Reducing Umap processing time on large DataSets

jan · April 3, 2022, 9:04am

Hello all,

supposing one has large DataSets (say 200.000 points) and one wants to run Umap on it with higher than average num neighbours (ca. 100), would there be any options to reduce processing time?
Mine is running for 13 hours on a new machine, and i have no idea how long it might still take.
Would parallel processing of smaller DataSets and merging them later be possible or even an option?
Just wondering about possibilities to increase efficiency with these new processes.
Thanks!
Jan

jamesbradbury · April 4, 2022, 4:12am

Iterations!

If you turn these to a lower number then you may see worse results, but it will give you a better indication of how things will eventually turn out given some more iterations to work with. It won’t be a panacea but it will help cut down on compute time.

jan · April 4, 2022, 6:32am

Of course! Am i right to assume that a lower minimal distance will make the clustering also more obvious quicker, hence reducing the error margin of lower iterations?
Also i wondered if these rather heavy process could take advantage of more than 1 cpu- core to speed up?

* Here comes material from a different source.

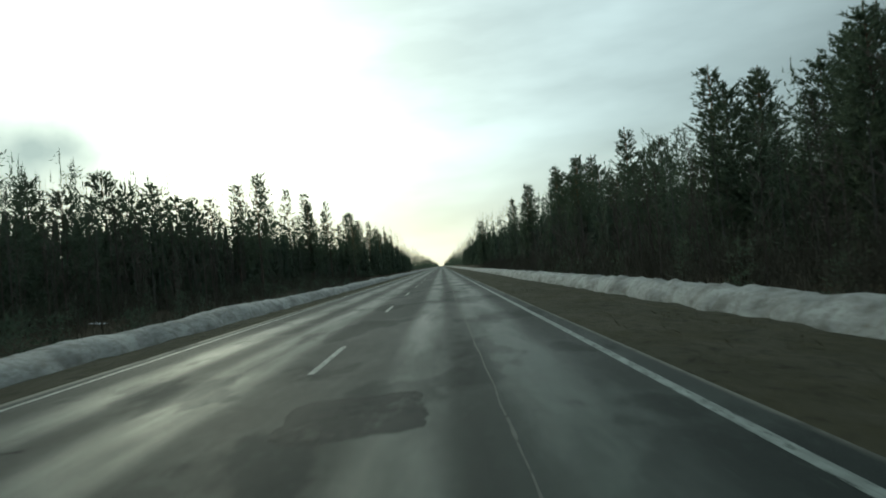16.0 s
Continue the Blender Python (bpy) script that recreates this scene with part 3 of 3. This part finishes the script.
# right side, 26 to 102 m along the road: kind, x, y, height
stand(("S", 15.9, 25.5, 16.9), ("B", 13.6, 40.0, 16.0), ("B", 15.8, 34.2, 17.9), ("B", 15.6, 37.8, 17.7), ("P", 14.3, 41.7, 19.8), ("P", 15.2, 48.2, 21.2),
      ("P", 14.4, 55.1, 13.8), ("P", 14.9, 58.3, 14.2), ("P", 14.7, 60.1, 13.9), ("P", 15.3, 63.7, 13.5), ("S", 15.0, 68.5, 14.3), ("B", 15.3, 71.6, 18.3),
      ("B", 14.5, 77.1, 16.7), ("P", 15.9, 77.1, 12.4), ("P", 14.8, 81.7, 17.1), ("P", 15.2, 83.9, 19.4), ("B", 15.2, 89.5, 14.2), ("P", 14.8, 89.5, 12.5),
      ("P", 14.5, 93.8, 11.3), ("S", 15.2, 94.8, 13.5), ("B", 15.8, 95.7, 18.5), ("P", 15.4, 99.1, 14.5), ("B", 15.4, 100.5, 17.7), ("B", 15.3, 102.2, 14.0))
# right side, 103 to 150 m along the road: kind, x, y, height
stand(("P", 15.3, 103.2, 12.0), ("S", 14.1, 104.4, 13.7), ("S", 15.9, 106.0, 14.6), ("B", 14.6, 106.4, 16.2), ("B", 15.4, 109.5, 17.5), ("S", 14.6, 109.5, 13.7),
      ("B", 14.7, 111.9, 16.7), ("B", 15.3, 113.9, 16.8), ("B", 15.5, 119.8, 17.7), ("S", 15.6, 120.1, 10.9), ("B", 15.7, 121.5, 12.8), ("S", 14.1, 121.6, 14.5),
      ("P", 14.8, 123.1, 11.5), ("B", 14.6, 123.9, 13.5), ("S", 14.8, 124.4, 14.3), ("S", 16.0, 129.8, 15.4), ("P", 14.8, 134.8, 15.0), ("P", 15.2, 137.2, 13.2),
      ("B", 15.6, 141.6, 15.6), ("B", 15.6, 143.3, 18.1), ("B", 15.5, 145.7, 16.9), ("S", 15.9, 146.7, 14.0), ("B", 15.0, 149.7, 19.4), ("P", 14.5, 149.8, 11.7))
# right side, 154 to 299 m along the road: kind, x, y, height
stand(("P", 15.6, 153.5, 11.3), ("B", 15.1, 155.3, 13.2), ("P", 15.3, 156.7, 11.6), ("P", 15.6, 158.3, 9.7), ("S", 14.5, 160.6, 11.7), ("B", 15.7, 162.4, 17.9),
      ("B", 15.3, 164.3, 14.2), ("P", 15.7, 168.7, 12.9), ("B", 15.0, 170.5, 17.7), ("P", 14.5, 171.1, 12.2), ("B", 15.5, 193.8, 19.5), ("P", 15.0, 203.3, 12.4),
      ("B", 15.8, 216.5, 8.8), ("Y", 14.5, 217.1, 6.8), ("B", 14.3, 218.0, 9.1), ("S", 14.6, 222.3, 8.0), ("B", 15.9, 223.7, 10.8), ("B", 14.9, 227.9, 7.9),
      ("P", 26.0, 284.5, 13.0), ("P", 28.0, 290.7, 11.3), ("B", 13.5, 293.9, 6.8), ("B", 13.5, 296.3, 9.6), ("P", 30.0, 297.0, 10.9), ("Y", 14.5, 299.2, 4.9))
# right side, 300 to 365 m along the road: kind, x, y, height
stand(("B", 13.7, 299.7, 8.3), ("B", 14.5, 305.5, 11.6), ("B", 20.0, 306.5, 10.7), ("B", 32.0, 310.7, 9.7), ("Y", 14.7, 312.8, 7.9), ("B", 14.8, 313.1, 10.2),
      ("Y", 13.6, 315.0, 6.5), ("B", 14.9, 315.8, 6.7), ("B", 38.0, 316.6, 10.3), ("B", 35.0, 318.8, 10.6), ("B", 14.9, 319.0, 7.1), ("B", 14.9, 320.8, 8.0),
      ("Y", 13.3, 321.8, 5.4), ("B", 40.0, 321.8, 11.0), ("B", 36.0, 323.4, 10.3), ("B", 13.7, 325.8, 6.0), ("B", 38.0, 331.4, 10.2), ("B", 15.0, 335.2, 6.7),
      ("D", 32.5, 340, 15.5), ("B", 44.0, 340.9, 10.3), ("S", 13.4, 342.3, 6.6), ("Y", 13.3, 346.2, 6.9), ("S", 14.2, 353.4, 7.0), ("S", 13.9, 364.6, 8.8))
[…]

jamesbradbury · April 6, 2022, 1:15pm

I think if you change the mindist to 0 it may be faster - I’m sorta shooting from the hip on that one. UMAP uses a KDTree under the hood to check proximity of nodes so it might be that it just doesn’t need to query the tree when it’s figuring out the projection when mindist is effectively null.

jan · April 6, 2022, 5:52pm

Thanks @jamesbradbury, it hadn’t occurred to me to reduce it to 0. Will try this out!